- [REQUEST]:
Output all the data exactly. Pictures do not belong in the copy.

-- start STORED DATA --

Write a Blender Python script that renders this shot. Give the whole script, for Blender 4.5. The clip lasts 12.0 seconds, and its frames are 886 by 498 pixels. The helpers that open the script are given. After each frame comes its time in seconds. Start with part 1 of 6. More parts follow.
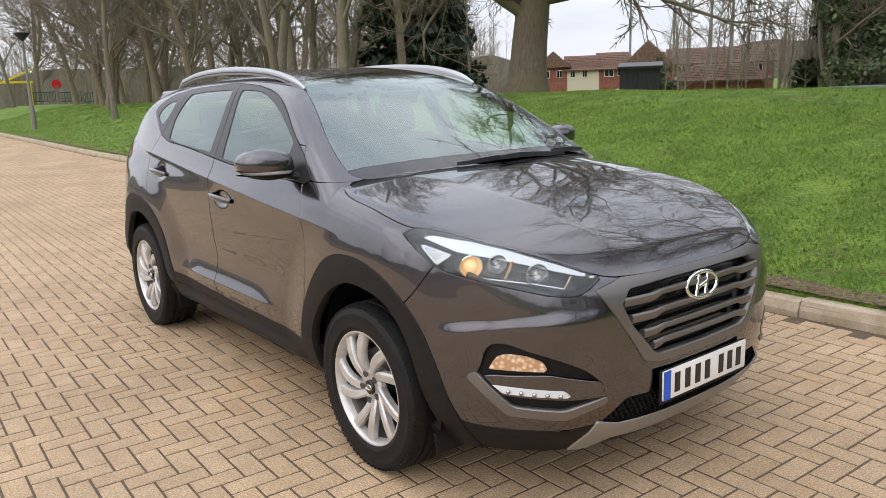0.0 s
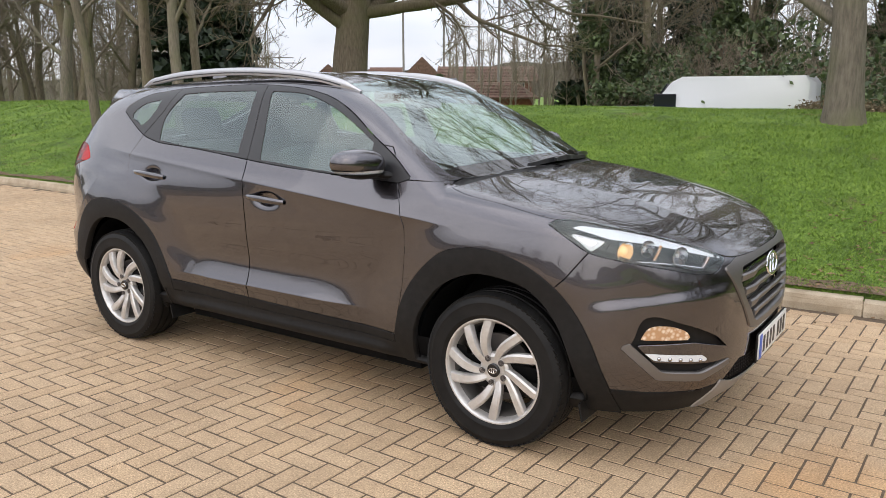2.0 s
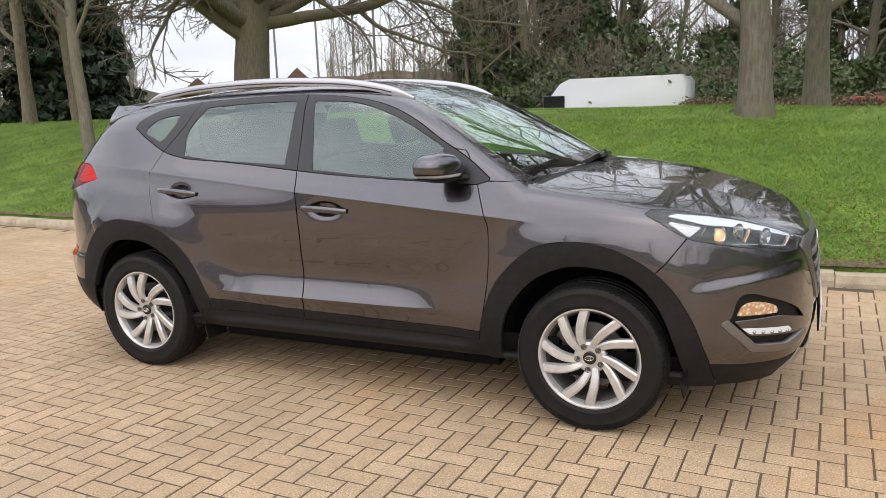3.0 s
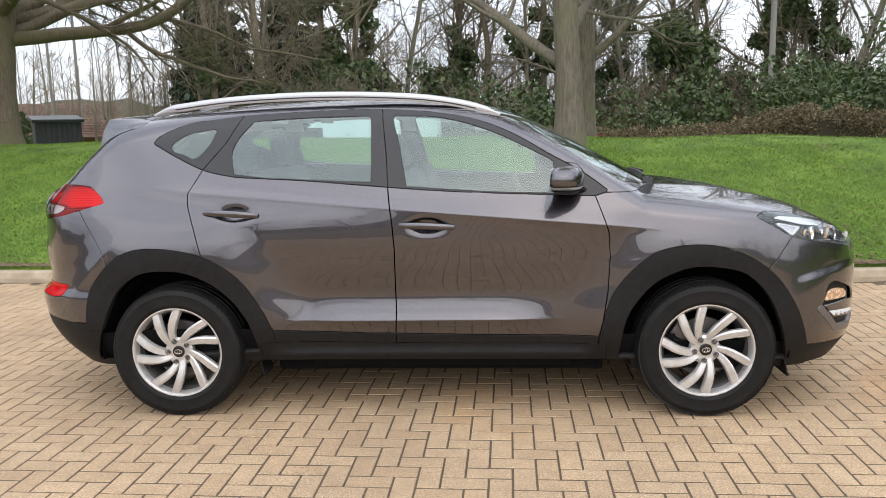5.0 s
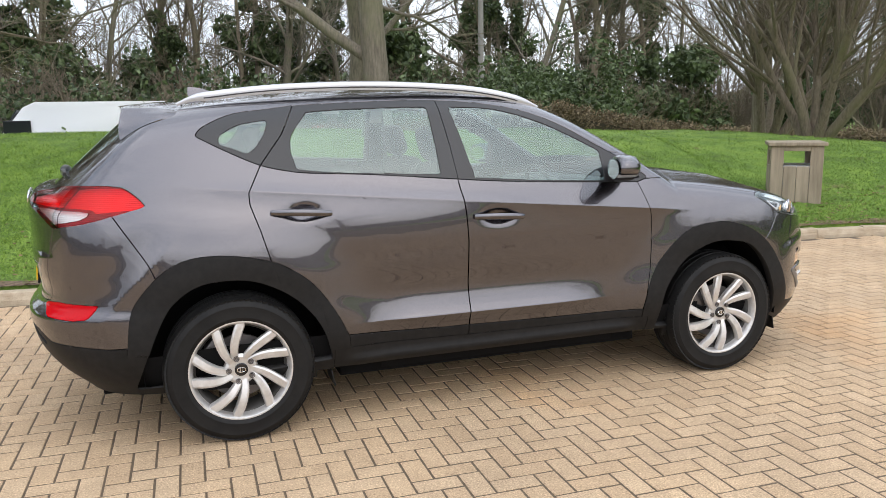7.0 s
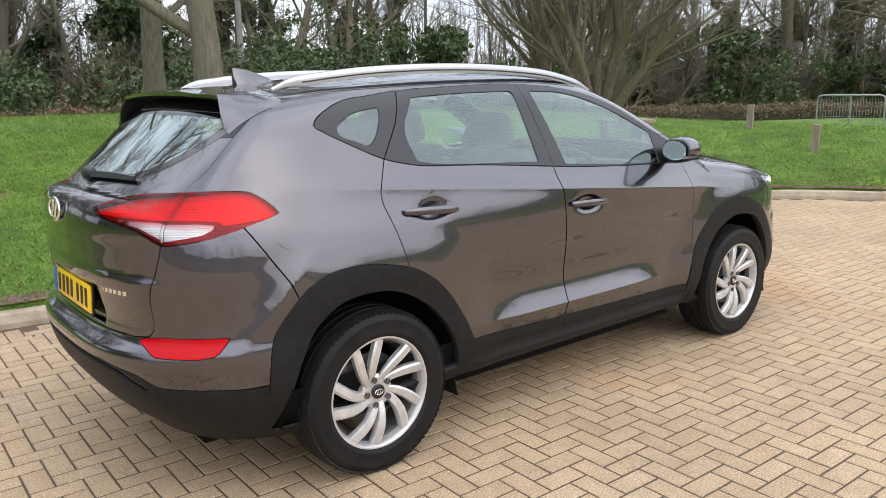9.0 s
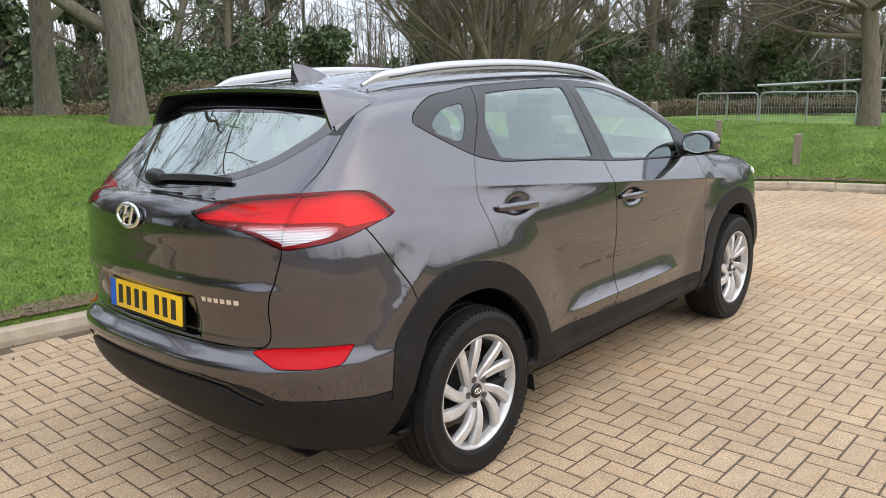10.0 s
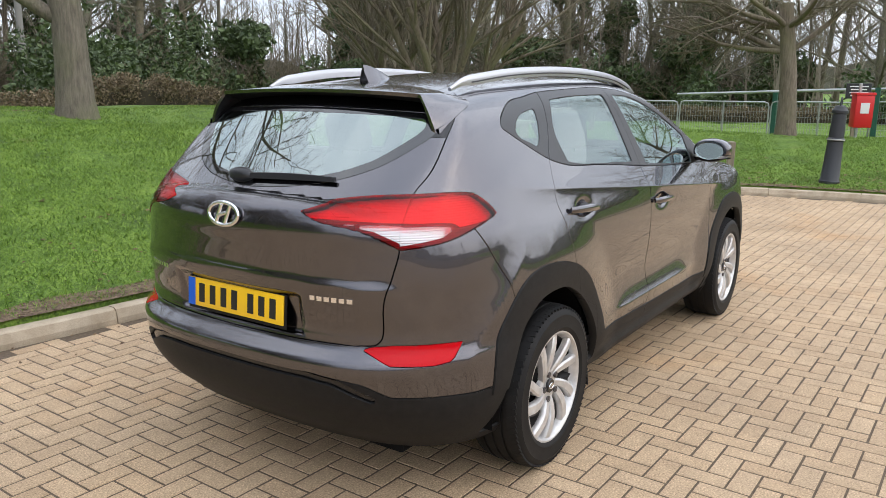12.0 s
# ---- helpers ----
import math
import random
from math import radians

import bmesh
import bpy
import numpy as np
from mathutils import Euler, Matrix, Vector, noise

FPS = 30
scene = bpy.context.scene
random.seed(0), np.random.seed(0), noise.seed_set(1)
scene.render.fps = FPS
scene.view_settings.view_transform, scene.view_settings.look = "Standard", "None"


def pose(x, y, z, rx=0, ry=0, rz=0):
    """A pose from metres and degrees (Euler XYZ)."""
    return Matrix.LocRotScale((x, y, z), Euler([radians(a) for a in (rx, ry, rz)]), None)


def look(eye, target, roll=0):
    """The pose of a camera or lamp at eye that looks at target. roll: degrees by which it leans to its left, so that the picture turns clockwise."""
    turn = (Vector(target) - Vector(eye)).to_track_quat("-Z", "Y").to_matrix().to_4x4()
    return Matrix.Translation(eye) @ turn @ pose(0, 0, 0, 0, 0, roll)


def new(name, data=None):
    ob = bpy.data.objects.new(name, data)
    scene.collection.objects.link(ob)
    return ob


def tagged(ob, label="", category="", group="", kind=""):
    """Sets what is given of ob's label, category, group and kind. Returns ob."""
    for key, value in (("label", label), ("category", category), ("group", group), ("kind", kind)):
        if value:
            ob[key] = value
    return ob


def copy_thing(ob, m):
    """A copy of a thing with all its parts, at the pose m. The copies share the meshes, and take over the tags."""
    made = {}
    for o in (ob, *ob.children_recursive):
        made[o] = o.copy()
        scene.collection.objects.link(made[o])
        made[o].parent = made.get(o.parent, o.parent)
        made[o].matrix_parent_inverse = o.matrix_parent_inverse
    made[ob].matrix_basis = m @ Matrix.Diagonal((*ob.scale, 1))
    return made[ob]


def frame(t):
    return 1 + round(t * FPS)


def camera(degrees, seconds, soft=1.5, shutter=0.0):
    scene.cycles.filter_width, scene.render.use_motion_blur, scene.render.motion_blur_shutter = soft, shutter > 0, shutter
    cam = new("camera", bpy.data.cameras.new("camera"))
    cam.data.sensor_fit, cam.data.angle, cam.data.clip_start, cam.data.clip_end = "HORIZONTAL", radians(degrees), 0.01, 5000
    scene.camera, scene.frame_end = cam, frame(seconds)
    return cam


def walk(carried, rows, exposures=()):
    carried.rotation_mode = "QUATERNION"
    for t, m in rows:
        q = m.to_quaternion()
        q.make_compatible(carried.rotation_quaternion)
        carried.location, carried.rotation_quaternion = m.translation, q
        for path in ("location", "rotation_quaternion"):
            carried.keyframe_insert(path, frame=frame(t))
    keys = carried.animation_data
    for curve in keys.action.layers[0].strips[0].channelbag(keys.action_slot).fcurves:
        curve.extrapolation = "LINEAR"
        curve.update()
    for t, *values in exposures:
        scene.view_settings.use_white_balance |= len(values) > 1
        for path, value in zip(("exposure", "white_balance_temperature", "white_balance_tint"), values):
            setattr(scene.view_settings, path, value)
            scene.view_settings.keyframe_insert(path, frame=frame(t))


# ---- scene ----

-- end STORED DATA --

- [TASK ANSWER]:
Write a Blender Python script that renders this shot. Give the whole script, for Blender 4.5. The clip lasts 12.0 seconds, and its frames are 886 by 498 pixels. The helpers that open the script are given. After each frame comes its time in seconds. Start with part 1 of 6. More parts follow.
0.0 s
2.0 s
3.0 s
5.0 s
7.0 s
9.0 s
10.0 s
12.0 s
# ---- helpers ----
import math
import random
from math import radians

import bmesh
import bpy
import numpy as np
from mathutils import Euler, Matrix, Vector, noise

FPS = 30
scene = bpy.context.scene
random.seed(0), np.random.seed(0), noise.seed_set(1)
scene.render.fps = FPS
scene.view_settings.view_transform, scene.view_settings.look = "Standard", "None"


def pose(x, y, z, rx=0, ry=0, rz=0):
    """A pose from metres and degrees (Euler XYZ)."""
    return Matrix.LocRotScale((x, y, z), Euler([radians(a) for a in (rx, ry, rz)]), None)


def look(eye, target, roll=0):
    """The pose of a camera or lamp at eye that looks at target. roll: degrees by which it leans to its left, so that the picture turns clockwise."""
    turn = (Vector(target) - Vector(eye)).to_track_quat("-Z", "Y").to_matrix().to_4x4()
    return Matrix.Translation(eye) @ turn @ pose(0, 0, 0, 0, 0, roll)


def new(name, data=None):
    ob = bpy.data.objects.new(name, data)
    scene.collection.objects.link(ob)
    return ob


def tagged(ob, label="", category="", group="", kind=""):
    """Sets what is given of ob's label, category, group and kind. Returns ob."""
    for key, value in (("label", label), ("category", category), ("group", group), ("kind", kind)):
        if value:
            ob[key] = value
    return ob


def copy_thing(ob, m):
    """A copy of a thing with all its parts, at the pose m. The copies share the meshes, and take over the tags."""
    made = {}
    for o in (ob, *ob.children_recursive):
        made[o] = o.copy()
        scene.collection.objects.link(made[o])
        made[o].parent = made.get(o.parent, o.parent)
        made[o].matrix_parent_inverse = o.matrix_parent_inverse
    made[ob].matrix_basis = m @ Matrix.Diagonal((*ob.scale, 1))
    return made[ob]


def frame(t):
    return 1 + round(t * FPS)


def camera(degrees, seconds, soft=1.5, shutter=0.0):
    scene.cycles.filter_width, scene.render.use_motion_blur, scene.render.motion_blur_shutter = soft, shutter > 0, shutter
    cam = new("camera", bpy.data.cameras.new("camera"))
    cam.data.sensor_fit, cam.data.angle, cam.data.clip_start, cam.data.clip_end = "HORIZONTAL", radians(degrees), 0.01, 5000
    scene.camera, scene.frame_end = cam, frame(seconds)
    return cam


def walk(carried, rows, exposures=()):
    carried.rotation_mode = "QUATERNION"
    for t, m in rows:
        q = m.to_quaternion()
        q.make_compatible(carried.rotation_quaternion)
        carried.location, carried.rotation_quaternion = m.translation, q
        for path in ("location", "rotation_quaternion"):
            carried.keyframe_insert(path, frame=frame(t))
    keys = carried.animation_data
    for curve in keys.action.layers[0].strips[0].channelbag(keys.action_slot).fcurves:
        curve.extrapolation = "LINEAR"
        curve.update()
    for t, *values in exposures:
        scene.view_settings.use_white_balance |= len(values) > 1
        for path, value in zip(("exposure", "white_balance_temperature", "white_balance_tint"), values):
            setattr(scene.view_settings, path, value)
            scene.view_settings.keyframe_insert(path, frame=frame(t))


# ---- scene ----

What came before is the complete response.